I am sure he is loving it but he doesn’t seem very “friendly” when he says this .
He’s right that we are not going to back down, not with the Holy Spirit in charge any way. For God is not “no” yesterday and “yes” today and the moral law does not morph with our wishes. The truth does not change just because the world rejects it or even if most people choose to violate it.
So again, the “Friendly Atheist” fundamentally misunderstands the nature of the Church which is not a clubhouse, but is a lighthouse. And to be lighthouse we have to be a light, even when the world prefers darkness.
And as for those who are “getting the Hell out of there,” it is fairly problematic to argue that the Catholic Church would have greater numbers if we were towing the line of what the modern world expects and demands. For, the Mainline Protestant denominations have largely taken this path and their numbers are far worse, indeed one can only marvel at the mass exodus from the denominations who have embraced the spirit of the age. And, the Evangelical denominations who have resisted such modern notions are growing.
In the end, Catholicism is holding her own, and even growing on a worldwide basis. We do not grow by defining ourselves. Our only hope and prayer is to remain faith to the gospel in season and out of season.

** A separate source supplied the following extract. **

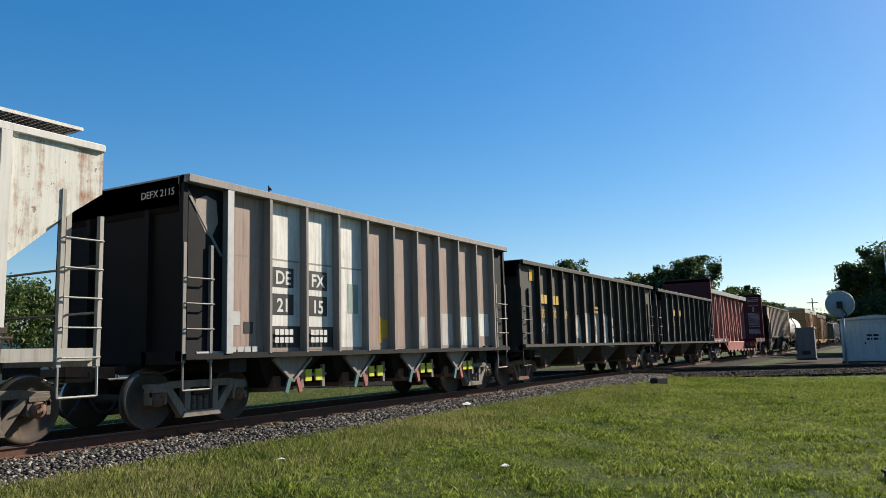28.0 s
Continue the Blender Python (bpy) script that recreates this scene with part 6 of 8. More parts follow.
def rusty_hopper():
    side = paint("badly rusted brown hopper paint", (0.52, 0.52, 0.45), 0.98, (0.17, 0.078, 0.042), 0.35, (0.30, 0.17, 0.09), 0.7, fade=0.1, streaks=0.95, patch=[(3.3, 8.0, 1.4, 4.2, (0.17, 0.09, 0.062)), (-8.0, 8.0, 3.75, 4.2, (0.19, 0.10, 0.065))])
    rib = paint("rusted brown ribs", (0.17, 0.09, 0.066), 0.5, (0.24, 0.12, 0.065), 0.3, (0.25, 0.19, 0.15), 0.7)
    # colour lowered so that the bays read as shaded
    under = paint("grimy brown hopper bottoms, shade-darkened", (0.080, 0.062, 0.050), 0.35, (0.14, 0.075, 0.045), 0.6, (0.055, 0.043, 0.037), 0.8)
    car, h = covered_hopper("badly rusted brown covered hopper car with white patches", 357.2, 373.0, side, rib, under, CASTGREY, top=4.15, wheels="rust", edge=CASTGREY)
    patch = paint("flaking white patch", (0.60, 0.56, 0.50), 0.35, (0.25, 0.12, 0.07), 0.3, (0.35, 0.25, 0.2), 0.65)
    for k in range(2):
        x = -h + 2.27 + 0.78 * k
        plate(car, "mark_patch", x - 0.03, x + 0.62, 2.16, 2.98, patch)
    lettering(car, "AEX", -h + 2.30, 2.65, 0.32, BLACKMARK, y=-1.607)
    lettering(car, "J", -h + 3.3, 2.65, 0.32, BLACKMARK, y=-1.607)
    lettering(car, "166", -h + 2.30, 2.24, 0.32, BLACKMARK, y=-1.607)
    lettering(car, "91", -h + 3.15, 2.24, 0.32, BLACKMARK, y=-1.607)
    plate(car, "reflector", -h + 1.46, -h + 1.60, 1.6, 2.6, YELLOW)
    side_strips(car, (-h + 5.0, -h + 7.9, -h + 10.7), 1.62, 2.05)
    s = Shape()
    for pts in ([(0.05, 2.35), (0.0, 2.15), (0.12, 2.05), (0.2, 2.2), (0.1, 2.38), (0.05, 2.35)], [(0.22, 2.2), (0.24, 2.42), (0.36, 2.4), (0.36, 2.22)], [(0.2, 2.05), (0.2, 1.75), (0.42, 1.63), (0.7, 1.72), (0.88, 2.05), (0.72, 2.3)],
                [(0.34, 1.9), (0.42, 2.1), (0.6, 2.05), (0.6, 1.78)], [(0.42, 2.3), (0.6, 2.46), (0.78, 2.3), (0.9, 2.38)]):
        ribbon(s, glide([(x - 0.17, z) for x, z in pts], 6), -1.656, 0.028)
    part("graffiti", s, WHITE, car, "thin white sprayed doodle")
    plate(car, "data_plate", h - 2.7, h - 2.3, 1.62, 1.85, BLACKMARK)
    part("end_sign", Shape().box(-h + 0.028, -h + 0.034, -1.4, -0.75, 3.55, 3.98), patch, car)
    lettering(car, "AEX\n166", -h + 0.026, 3.80, 0.2, BLACKMARK, y=-0.8, face="end")


def cream_hopper():
    side = paint("clean cream hopper paint", (0.90, 0.83, 0.67), 0.02, (0.25, 0.15, 0.09), 0.14, (0.40, 0.33, 0.24), 0.5, fade=0.1)
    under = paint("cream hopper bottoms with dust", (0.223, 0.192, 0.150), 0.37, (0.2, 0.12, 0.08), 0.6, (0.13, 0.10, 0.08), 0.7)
    car, h = covered_hopper("clean cream covered hopper car with grey lettering", 374.55, 390.5, side, side, under, side, wheels="rust")
    for k, s in enumerate(("25", "00", "03")):
        lettering(car, s, -h + 2.68 + 0.78 * k, 2.18, 0.34, GREYMARK, y=-1.606, align="CENTER", bold=0.004)
    bars(car, -h + 2.45, 2.98, 1.2, 0.3, 1, GREYMARK, y=-1.606, seed=12)
    for k in range(3):
        bars(car, h - 4.65 + 0.75 * k, 2.75, 0.44, 0.50, 1, GREYMARK, y=-1.606, seed=2)
        bars(car, h - 4.65 + 0.75 * k, 2.20, 0.44, 0.07, 1, GREYMARK, y=-1.606, seed=2)
    for k in range(5):
        bars(car, -h + 1.75 + 0.78 * k, 1.92, 0.45, 0.07, 3, GREYMARK, y=-1.606, seed=30 + k)
    plate(car, "reflector", -h + 1.48, -h + 1.60, 1.6, 2.6, YELLOW)
    side_strips(car, (-h + 4.6, -h + 6.4, -h + 8.6, -h + 11.0), 1.62, 2.05)
    lettering(car, "250003", -h + 0.03, 3.55, 0.22, BLACKMARK, y=-0.6, face="end")
    scrawl(car, -h + 0.75, -h + 1.2, 2.0, 2.3, 131, BLACKMARK, y=-1.61, r=0.012, loops=2)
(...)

One of his commenters named “Moctavius” says, Nothing says, “I’m on the wrong side of history,” quite like a loyalty oath.
Well Mactavius may have pronounced an end to the Church, or to her influence, but he will do well to consider that the Church has outlived all her opponents and confounded the predictions of all who have announced her demise. Where is Caesar, where is Napoleon, where is the Soviet Socialist Republic? Movements too have come and gone, some remain and recast themselves as “something new” but are really just the same old tired heresies. You think you have a new idea, go back and see how the Greeks put it.
But through it all the Church has remained. She has outlived every enemy and every movement. And though her numbers may rise and fall, she is, by God’s promise, indefectible.
So pronounce away Mactavius, but the Church is not on the wrong side of history, she IS history.
And to the “Friendly Atheist,” and to all who think the Church should learn to “tow the line” and come into conformity with “modern” (actually old, rehashed) thinking, I am mindful of a saying of Jesus:
Jesus Said, “To what can I compare this generation? They are like children sitting in the marketplaces and calling out to others: “‘We played the flute for you, and you did not dance; we sang a dirge, and you did not mourn.’ For John came neither eating nor drinking, and they say, ‘He has a demon.’ The Son of Man came eating and drinking, and they say, ‘Here is a glutton and a drunkard, a friend of tax collectors and “sinners.”’ But time will prove where wisdom is” (Matt 11:17-19)
Yes, wisdom is proved true by her works and by her lasting vindication in the parade of erroneous or foolish ideas.